Simple yet powerful product development framework.
A simple yet powerful framework for life is:
- Do many small experiments.
- Double down on the wins.
- Ruthlessly cull the failures.
- Rinse and repeat.
As long as your experiments do not entirely wipe you out, you are on the right path.
Borrowing the above philosophy to product development.
- Try many small product experiments.
- Measure the outcome.
- Double down on the wins.
- Cull the failures.
- Rinse and repeat.
A way of product development
You have an idea for a feature. You wear the user’s hat, chisel the feature, add embellishments and create the complete end-to-end implementation plan. Since the feature is in your head, you do not know how your users will perceive the feature—you have to assume things. You develop the feature and release it. All this time, you are building in a vacuum—without real-world data. Since the feature is end-to-end, you spend significant time, energy, and resources on developing it. It might turn out that your assumptions were faulty, and your users do not see the value in the feature. All the time and effort gone for a waste.

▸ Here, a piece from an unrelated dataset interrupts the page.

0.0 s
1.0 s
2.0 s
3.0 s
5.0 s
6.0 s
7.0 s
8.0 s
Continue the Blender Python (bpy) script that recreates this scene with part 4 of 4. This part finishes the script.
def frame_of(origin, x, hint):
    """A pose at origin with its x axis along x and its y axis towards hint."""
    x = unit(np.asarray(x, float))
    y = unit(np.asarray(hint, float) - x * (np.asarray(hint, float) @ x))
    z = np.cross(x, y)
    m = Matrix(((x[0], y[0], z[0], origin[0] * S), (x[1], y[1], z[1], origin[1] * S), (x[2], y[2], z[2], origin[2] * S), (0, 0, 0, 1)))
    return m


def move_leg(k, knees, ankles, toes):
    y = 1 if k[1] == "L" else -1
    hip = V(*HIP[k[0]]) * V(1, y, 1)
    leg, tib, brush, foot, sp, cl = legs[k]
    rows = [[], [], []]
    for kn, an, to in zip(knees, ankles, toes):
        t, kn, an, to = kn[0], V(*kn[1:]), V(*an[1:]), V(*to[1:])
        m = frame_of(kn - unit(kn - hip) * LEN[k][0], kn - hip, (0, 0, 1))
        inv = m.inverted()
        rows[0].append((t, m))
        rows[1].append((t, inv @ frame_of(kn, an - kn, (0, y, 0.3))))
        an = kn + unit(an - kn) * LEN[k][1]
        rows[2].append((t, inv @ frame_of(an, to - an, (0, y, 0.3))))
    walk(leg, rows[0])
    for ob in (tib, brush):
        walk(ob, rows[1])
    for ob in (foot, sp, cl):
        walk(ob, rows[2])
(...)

Since you invested vital time into the feature, you spend more time trying to fix it. Nothing comes out of it; finally, you let it go, and the useless feature lingers on in the product. Instead of analyzing what went wrong and drawing lessons from it, you search for proof to justify why the feature was essential and how it was not your fault that it did not click.
“The way” of product development
You have an idea for a feature. You create the smallest possible experiment(MVP) to validate it with real-world users. You build the MVP, release it, and collect data. If you see a positive outcome, you double down and enhance it. If not, you nix the feature and move on to your next idea.

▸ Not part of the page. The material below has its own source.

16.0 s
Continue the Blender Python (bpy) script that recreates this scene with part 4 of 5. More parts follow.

Since it was a quick experiment that did not require considerable energy, time, and resources, you are happy to call it quits and draw lessons from the failed experiment.
With this methodology, you are not building castles in thin air. You are continuously iterating using real-world user feedback. As long as the cost of doing these experiments is negligible, you can carry out many of these, collect data and chart the course of action based on the data.
A word of caution
This is not an excuse to be sloppy or try random things. With great power comes great responsibility.